Les dark kitchens sont à la restauration, ce que le fast-food a été dans les années 70. Analyse d’un mouvement qui révolutionne la restauration.
Un phénomène en pleine expansion
Selon Food Service Vision, le marché de la livraison de repas à domicile est estimé à 3,3 Md€ en 2019, soit environ 5 % de la restauration commerciale. En 2022, il pourrait atteindre 7 Md€. Selon Euromonitor, le marché des dark kitchens pèsera 1 000 Md$ en 2030. Il en existe plus de 7 500 en Chine, 3 500 en Inde… Et chez nous ? Chez nous, le phénomène est récent, il est apparu il y a quelques années « et il progresse de 25 % par an », explique Adrien de Schompré, fondateur de Smart Kitchen.
et qui lèvent des millions
Des précurseurs comme Jean Valfort, groupe Panorama, Antoine Soulier, qui quitte Deliveroo pour créer Taster en 2017, ou le même Deliveroo qui créé son concept Editions en 2018. Cette même année, Jean Valfort créé Dark Kitchen (Kitchen Club). Les deux entrepreneurs lèvent alors des millions pour développer leur business. Mais c’est vraiment en 2020 que le phénomène explose. Fermés pour cause de crise sanitaire, les restaurants n’ont pour seule perspective afin de subsister de faire de la livraison (et de la vente à emporter et du click & collect). Avant la crise, il y avait 500 dark kitchens en France, elles sont au bas mot 1 500 aujourd’hui. Et Not So Dark, créée en 2020, vient de lever 20 M€.
Mais c’est quoi une dark kitchen ?
Dark kitchen, ghost kitchen, cuisine fantôme, le terme désigne un restaurant sans salle, dont la cuisine est uniquement dédiée à la livraison ou la vente à emporter. « Une dark kitchen ce n’est pas si sombre, nous n’avons rien à cacher. Nos cuisines sont vraiment cleans et tout y est rationnalisé », explique Alexandre Haggai de Not So Dark. Si on y réfléchit bien, le phénomène n’est pas si nouveau. Pizza Hut ou Domino’s Pizza ont construit leur réussite sur ce modèle. D’une seule cuisine, partent plusieurs marques et beaucoup de marques. Celles-ci sont virtuelles et doivent pour exister se faire connaître du public par les réseaux sociaux afin de se démarquer.
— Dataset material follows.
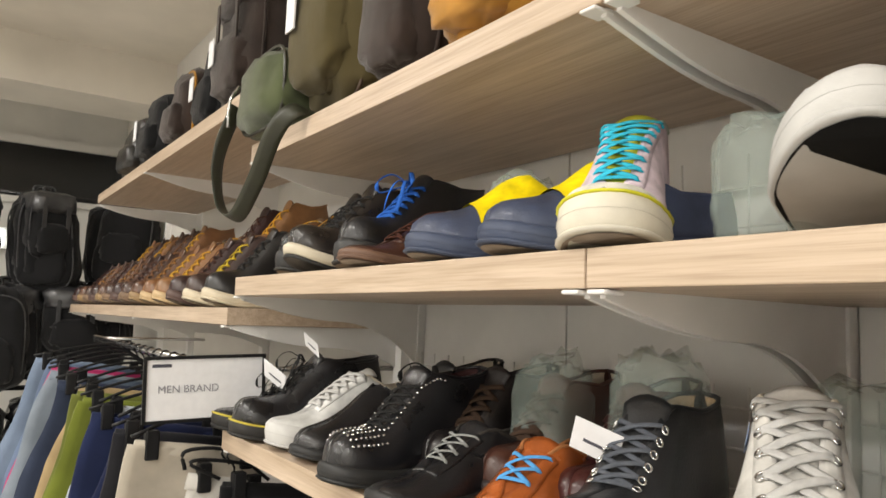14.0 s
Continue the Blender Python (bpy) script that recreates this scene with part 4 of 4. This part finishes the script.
TONES = [((.52, .47, .39), "cream wide cotton trousers"), ((.02, .02, .024), "black cotton trousers"), ((.014, .02, .06), "dark navy trousers"), ((.016, .024, .07), "navy denim trousers"), ((.5, .55, .6), "pale blue-white trousers"), ((.16, .19, .03), "olive green corduroy trousers"),
         ((.15, .17, .04), "olive trousers"), ((.38, .28, .15), "sand chinos"), ((.03, .04, .07), "dark denim jeans"), ((.09, .12, .17), "grey-blue jeans"), ((.24, .28, .33), "light grey denim jeans"), ((.5, .04, .16), "pink-red trousers"), ((.13, .18, .28), "faded blue jeans"), ((.2, .26, .36), "light blue jeans")]
for k, (c, lb) in enumerate(TONES):
    trousers(2.775 + 0.08 * k + (0.0 if k else -0.02), cloth(tuple(0.95 * q for q in c)), lb + " on a clip hanger", seed=k, top=(-0.145 - 0.004 * k + (0.02 * math.sin(3.7 * k) if k else 0), 0.09), foot=(-0.33 - 0.006 * k + 0.03 * math.sin(2.3 * k), 0.02), z0=1.275 + 0.006 * k)
trousers(2.70, cloth((0.010, 0.010, 0.011)), "black trousers hanging below the shelf end", top=(0.0, 0.26), foot=(-0.03, 0.26), z0=1.2, z1=0.5, seed=40, rail_z=1.252)
trousers(2.73, cloth((0.6, 0.58, 0.54)), "white trousers hanging below the shelf end", top=(-0.055, 0.1), foot=(-0.12, 0.06), z0=1.215, z1=0.45, seed=41, rail_z=1.252)

# sign on the far rail
sg = thing("rail_sign", "white sign in a black frame, reading MEN BRAND, on the rail", "sign", at=pose(-0.03, 2.735, 1.372, 0, -2, -4))
part("frame", mesh("frame", *join([box_data((-.11, -.004, -.06), (-.104, .004, .06)), box_data((.104, -.004, -.06), (.11, .004, .06)), box_data((-.104, -.004, .054), (.104, .004, .06)), box_data((-.104, -.004, -.06), (.104, .004, -.054))]), BLACK_PLASTIC, False), sg)
part("sheet", box("sheet", (-.104, -.001, -.054), (.104, .002, .054), PAPER), sg)
part("stem", mesh("stem", *tube_data([(0.05, 0.006, 0.055), (0.05, 0.056, 0.028)], 0.003, 6), BLACK_STEEL), sg)


def words(text, size, m, mat, parent):
    cu = bpy.data.curves.new("lettering", "FONT")
    cu.body, cu.size, cu.extrude, cu.align_x = text, size, 0.0002, "LEFT"
    cu.materials.append(mat)
    ob = new("lettering", cu)
    ob.parent = parent
    ob.matrix_basis = m
    return ob


words("MEN BRAND", 0.019, pose(-0.085, -0.0018, -0.006, 90, 0, 0), GREY_INK, sg)
part("print_bar", box("print_bar", (-.095, -.0018, .040), (-.062, -.0012, .046), INK), sg)
# a second sign on the near rail
s2 = thing("rail_sign", "white sign in a black frame standing on the near rail", "sign", at=pose(0.0, 0.06, 1.114, 0, -6, -8))
part("frame", mesh("frame", *join([box_data((-.11, -.004, -.05), (-.104, .004, .07)), box_data((.104, -.004, -.05), (.11, .004, .07)), box_data((-.104, -.004, .064), (.104, .004, .07)), box_data((-.104, -.004, -.05), (.104, .004, -.044))]), BLACK_PLASTIC, False), s2)
part("sheet", box("sheet", (-.104, -.001, -.044), (.104, .002, .064), PAPER), s2)

# ---- bags and wrappings ----
def blob_data(size, seed, n=30, m=19, square=0.55, crease=0.11, sag=0.15):
    """A soft stuffed body: a squared ball with sag and creases, its base at z = 0."""
    vs = []
    w, d, h = size
    off = Vector((seed * 7.3, seed * 3.1, 0))
    for j in range(m):
        a = math.pi * j / (m - 1) - math.pi / 2
        cz, rz = math.sin(a), math.cos(a)
        cz, rz = math.copysign(abs(cz) ** square, cz), abs(rz) ** square
        for k in range(n):
            b = 2 * math.pi * k / n
            cx, cy = math.cos(b), math.sin(b)
            cx, cy = math.copysign(abs(cx) ** square, cx), math.copysign(abs(cy) ** square, cy)
            q = Vector((cx * rz * 2, cy * rz * 2, cz * 2)) + off
            e = 1 + crease * noise.noise(q * 1.7) + crease * 0.6 * noise.noise(q * 4.5)
            f = 1 + sag * (-cz) * 0.5
            vs.append((cx * rz * w / 2 * e * f, cy * rz * d / 2 * e * f, (cz * e + 1) * h / 2))
    z0 = min(v[2] for v in vs)
    return [(x, y, max(0, z - z0)) for x, y, z in vs], grid_faces(m, n, True)


def bag(kind, label, at, size, mat, trim=None, seed=1, pocket=True, handle=True, flap=False, zipper=True, tag=False, group="bags on the top shelf"):
    """A soft bag: body, front pocket, zip, handle; its front towards the aisle (-x)."""
    w, d, h = size
    trim = trim or mat
    t = thing(kind, label, "bag", group, at=at)
    part("body", mesh("body", *blob_data(size, seed), mat), t)
    if pocket:
        v, f = blob_data((w * 0.35, d * 0.72, h * 0.45), seed + 3)
        part("pocket", mesh("pocket", [(x - w * 0.42, y, z + h * 0.1) for x, y, z in v], f, mat), t)
    if zipper:
        path = spline([(-w * 0.30, -d * 0.42, h * 0.55), (-w * 0.22, -d * 0.34, h * 0.9), (-w * 0.15, 0, h * 1.0), (-w * 0.22, d * 0.34, h * 0.9), (-w * 0.30, d * 0.42, h * 0.55)], 30)
        part("zip", mesh("zip", *tube_data(path, 0.004, 6), trim), t)
    edge = [(-w * 0.36, d * 0.47 * math.copysign(abs(math.cos(q)) ** 0.5, math.cos(q)), h * 0.5 + h * 0.46 * math.copysign(abs(math.sin(q)) ** 0.5, math.sin(q))) for q in np.linspace(0, 2 * math.pi, 40, endpoint=False)]
    part("piping", mesh("piping", *tube_data(edge, 0.0035, 6, closed=True, up=(1, 0, 0)), trim), t)
    if handle:
        path = spline([(0, -d * 0.14, h * 0.96), (0, -d * 0.10, h * 1.10), (0, d * 0.10, h * 1.10), (0, d * 0.14, h * 0.96)], 18)
        part("handle", mesh("handle", *tube_data(path, 0.009, 8, 0.5), trim), t)
    if flap:
        v, f = blob_data((w * 1.02, d * 1.0, h * 0.35), seed + 5)
        part("flap", mesh("flap", [(x - w * 0.03, y, z + h * 0.68) for x, y, z in v], f, trim), t)
        for y in (-d * 0.25, d * 0.25):
            part("strap", box("strap", (-w * 0.55, y - 0.01, h * 0.3), (-w * 0.53, y + 0.01, h * 0.85), trim), t, bevel=0.003)
    if tag:
        part("price_tag", box("price_tag", (-w * 0.62, d * 0.1, h * 0.35), (-w * 0.61, d * 0.1 + 0.035, h * 0.35 + 0.06), PAPER), t, "white paper price tag")
    return t


OLIVE, GREEN = cloth((0.085, 0.068, 0.03)), suede((0.075, 0.09, 0.042))
DKBROWN, BLACKBAG = suede((0.035, 0.024, 0.02)), cloth((0.012, 0.012, 0.013))
MUSTARD = suede((0.42, 0.20, 0.03))
bag("backpack", "olive canvas backpack with brown leather straps on the top shelf", pose(0.15, 2.43, Z3), (0.26, 0.25, 0.42), OLIVE, leather((0.07, 0.04, 0.025)), 2, flap=True, tag=True)
bag("handbag", "dark brown leather bag on the top shelf", pose(0.16, 2.23, Z3), (0.24, 0.18, 0.3), DKBROWN, seed=4)
bag("handbag", "mustard yellow leather bag on the top shelf", pose(0.15, 2.02, Z3), (0.24, 0.2, 0.22), MUSTARD, seed=5)
bag("duffel_bag", "brown leather duffel bag on the top shelf", pose(0.19, 1.5, Z3), (0.26, 0.5, 0.26), DKBROWN, seed=6)
sl = bag("sling_bag", "green leather sling bag with its strap hanging over the edge", pose(0.06, 2.60, Z3), (0.18, 0.22, 0.15), GREEN, leather((0.03, 0.03, 0.02)), 7, pocket=False, handle=False)
strap = spline([(-0.075, 0.105, 0.07), (-0.095, 0.12, 0.0), (-0.10, 0.125, -0.06), (-0.095, 0.10, -0.125), (-0.09, 0.03, -0.15), (-0.09, -0.06, -0.10), (-0.088, -0.13, -0.03), (-0.07, -0.16, 0.005), (-0.03, -0.15, 0.012), (0.03, -0.10, 0.02)], 60)
nrm = [(1, 0, 0)] * len(strap)
part("strap", mesh("strap", *tube_data(strap, 0.016, 8, 0.13, up=[(0.35, -math.cos(k / 59 * 5.0) * 0.9, math.sin(k / 59 * 5.0)) for k in range(len(strap))]), leather((0.028, 0.030, 0.016), 0.5)), sl, "dark webbing strap")
part("zip_pull", mesh("zip_pull", *tube_data(spline([(-0.085, 0.07, 0.10), (-0.10, 0.072, 0.07), (-0.10, 0.075, 0.02)], 10), 0.003, 6), CHROME), sl)
bag("backpack", "dark brown leather backpack with paper tags on the far top shelf", pose(0.15, 2.93, 1.95), (0.24, 0.26, 0.31), DKBROWN, seed=8, flap=True, tag=True)
bag("handbag", "black bag on the far top shelf", pose(0.16, 3.18, 1.95), (0.22, 0.18, 0.26), BLACKBAG, seed=9, tag=True)
bag("handbag", "dark brown bag with a mustard strap on the far top shelf", pose(0.15, 3.42, 1.95), (0.24, 0.2, 0.23), DKBROWN, MUSTARD, 10)
bag("handbag", "black handbag with white tag on the far top shelf", pose(0.14, 3.68, 1.95), (0.24, 0.22, 0.22), BLACKBAG, seed=11, tag=True)
bag("handbag", "black leather bag on the far top shelf", pose(0.14, 3.98, 1.95), (0.24, 0.28, 0.2), leather((0.015, 0.014, 0.013)), seed=12)
bag("duffel_bag", "black duffel bag behind the green sling bag", pose(0.27, 2.63, Z3), (0.18, 0.14, 0.27), BLACKBAG, seed=13)

# black bags on a stand at the end of the room
stand = thing("bag_stand", "black steel stand hung with black bags", "stand", at=pose(0.0, 5.35, 0))
for x in (-0.45, 0.3):
    part("pole", mesh("pole", *tube_data([(x, 0, 0), (x, 0, 2.05)], 0.014, 10), BLACK_STEEL), stand)
for z in (1.12, 1.62, 2.04):
    part("bar", mesh("bar", *tube_data([(-0.45, 0, z), (0.3, 0, z)], 0.012, 10), BLACK_STEEL), stand)
part("foot", box("foot", (-0.5, -0.2, 0), (0.35, 0.2, 0.03), BLACK_STEEL), stand, bevel=0.005)
rb = random.Random(12)
for k in range(22):
    x, z, h = -0.40 + 0.68 * ((k * 0.37) % 1), (2.04, 1.62, 1.62, 1.12)[k % 4], rb.uniform(0.27, 0.45)
    bag("backpack", "black backpack hanging on the stand", pose(x, 5.2 - 0.1 * rb.random(), z - h * 1.08, rb.uniform(-8, 8), rb.uniform(-10, 10), 90 + rb.uniform(-30, 30)), (rb.uniform(0.14, 0.22), rb.uniform(0.2, 0.33), h), BLACKBAG,
        BLACK_STEEL if k % 2 else leather((0.03, 0.03, 0.032)), 20 + k, group="black bags on the stand", flap=k % 3 == 0)
side = solid("display_shelf", (-1.6, 4.95, 1.24), (-0.33, 5.25, 1.275), OAK, "pale oak display shelf at the end of the aisle", "shelf", bevel=0.002)
solid("shelf_cabinet", (-1.6, 4.97, 0), (-0.36, 5.25, 1.24), PLASTER, "plain low cabinet under the display shelf", "cabinet", bevel=0.003)
# Emissive tubes imitate shop lights mirrored at the far end; the housing is added.
tl = thing("wall_lamp", "glowing tubes in place of mirrored shop lights on the end wall", "lamp", at=pose(-0.33, 6.2, 1.86))
TUBE = bpy.data.materials.new("mirrored_tube_glow")
TUBE.use_nodes = True
TUBE.node_tree.nodes["Principled BSDF"].inputs["Emission Color"].default_value = (0.9, 1, 1, 1)
TUBE.node_tree.nodes["Principled BSDF"].inputs["Emission Strength"].default_value = 4
for z in (0.0, 0.06):
    part("tube", mesh("tube", *tube_data([(-0.4, 0, z), (0.12, 0, z)], 0.013, 10), TUBE), tl)
part("housing", box("housing", (-0.42, 0.02, -0.03), (0.14, 0.098, 0.09), WHITE_STEEL), tl)


def wrap(at, size, seed, label="crumpled clear plastic bag of stuffing behind the shoes"):
    t = new("plastic_bag", mesh("plastic_bag", *blob_data(size, seed, 30, 19, 0.6, 0.2, 0.12), FILM))
    t.matrix_basis = at
    t.visible_shadow = False
    return tagged(t, label, "plastic bag", "plastic bags")


wrap(pose(0.13, 1.715, Z2, 0, 0, 20), (0.08, 0.085, 0.115), 1)
wrap(pose(0.17, 2.08, Z2, 0, 0, 20), (0.10, 0.08, 0.12), 2)
wrap(pose(0.22, 1.90, Z1 + 0.004, 0, 0, 20), (0.12, 0.10, 0.17), 3)
wrap(pose(0.22, 2.07, Z1 + 0.004, 0, 0, 20), (0.10, 0.09, 0.16), 4)
wrap(pose(0.26, 1.70, Z1 + 0.004, 0, 0, 20), (0.12, 0.12, 0.15), 5)
wrap(pose(0.30, 1.25, Z1 + 0.004, 0, 0, 20), (0.12, 0.14, 0.21), 6)
wrap(pose(0.32, 0.80, Z1 + 0.004, 0, 0, 20), (0.10, 0.14, 0.14), 7)
wrap(pose(0.30, 0.02, Z1 + 0.004, 0, 0, 20), (0.10, 0.12, 0.10), 8)
wrap(pose(0.32, -0.08, Z1 + 0.004, 0, 0, 20), (0.10, 0.12, 0.12), 9)


def price_tag(x, y, z, rx, ry, rz, w=0.05, h=0.036, bar=True):
    t = thing("price_tag", "white paper price tag tied to a shoe", "price tag", "price tags", at=pose(x, y, z, rx, ry, rz))
    part("card", box("card", (-0.0005, -w / 2, 0), (0.0005, w / 2, h), PAPER), t)
    if bar:
        part("print_bar", box("print_bar", (-0.0008, -w * 0.3, h * 0.35), (-0.0006, w * 0.25, h * 0.45), INK), t)


price_tag(0.165, 0.541, Z1 + 0.106, -12, -14, -24, 0.042, 0.052, False)
price_tag(0.12, 0.132, Z1 + 0.04, 14, -10, -20, 0.036, 0.06, False)
price_tag(0.10, 1.885, Z1 + 0.085, 20, -20, 20)
price_tag(0.05, 2.60, Z1 + 0.09, 30, -25, 10, 0.06, 0.04)
price_tag(0.10, 2.56, Z1 + 0.15, 30, -25, 0, 0.045, 0.03)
Un nouveau modèle est en train d’émerger, des dark kitchens transparentes, ouvertes sur la rue. Elles ne se cachent pas et accueillent les clients pour de la vente à emporter. C’est le cas de Dumpling Queen ou de la toute nouvelle cuisine du groupe Eleni et du chef Juan Arbelaez,Street Lab.
Car il existe bien plusieurs modèles de dark kitchen :
- La dark kitchen "traditionnelle", des marques virtuelles créées pour n'exister qu'en livraison (Not So Dark, Smart Kitchen, Dark Kitchen du groupe Panorama, Aloha Burger, Mame Kitchen...). Cela ne les empêche pas de travailler avec des chefs et d'élaborer des recettes pointues, adaptées à la tendance du moment et surtout à la livraison ;
- La dark kitchen hybride, sorte de labo-atelier dépendant d'un ou plusieurs restaurants, c'est le modèle de Dumplin Queen, Flower Food, In My Belly... Elles peuvent être transparentes et ouvertes sur la rue pour accueillir le public pour de la vente à emporter ;
Les dark kitchens de chef. Leur carte n'est pas toujours adaptée à la livraison, alors ils créent une nouvelle marque dédiée et profite ainsi de leur notoriété et accèdent au marché de la livraison (modèle Editions de Deliveroo, Street Lab du groupe Eleni et Juan Arbaelaez , Taco Mesa de Beatriz Gonzalez...)
Une cuisine, plusieurs marques
L’intérêt de la dark est… multiple. En effet, la dark kitchen a de nombreux atouts par rapport à un restaurant traditionnel. « Une marque peut exister sans présence physique », explique Adrien de Schompré de Smart Kitchen. Les équipements sont très différents. Les dark kitchens peuvent tester les recettes, les cartes, voir ce qui marche le mieux auprès des clients. Un restaurant de sushi peut très vite s’adapter à la tendance des pokés, ou une cheffe comme Hélène Darroze mettre en place sa carte de burgers ou Michel Sarran, sa carte de croque-monsieur. « avant », un changement pareil remettait en cause tout le concept du restaurant installé. Ainsi une dark kitchen gère plusieurs marques, 5 à 8 chez Editions de Deliveroo à plus de 20 chez Not So Dark.
Quelle législation ?
- C’est la même réglementation que pour un restaurant. Respect des règles d’hygiène et de sécurité, licence obligatoire pour la vente d’alcool et déclaration au préalable.
- Un investissement réduit
- Pas de fonds de commerce, pas besoin d’investir dans un lieu de passage ;
- Surface réduite, puisqu’une seule cuisine gère plusieurs marques ;
- Pas besoin de décoration ;
- Frais de personnel réduit.
Un phénomène parisien ?
« Pas du tout ! 3/5e du marché est en Province. En fait, partout où se trouve les plateformes de livraison. Le marché va surprendre. On n’a rien vu encore ! » conclut Jean Valfort.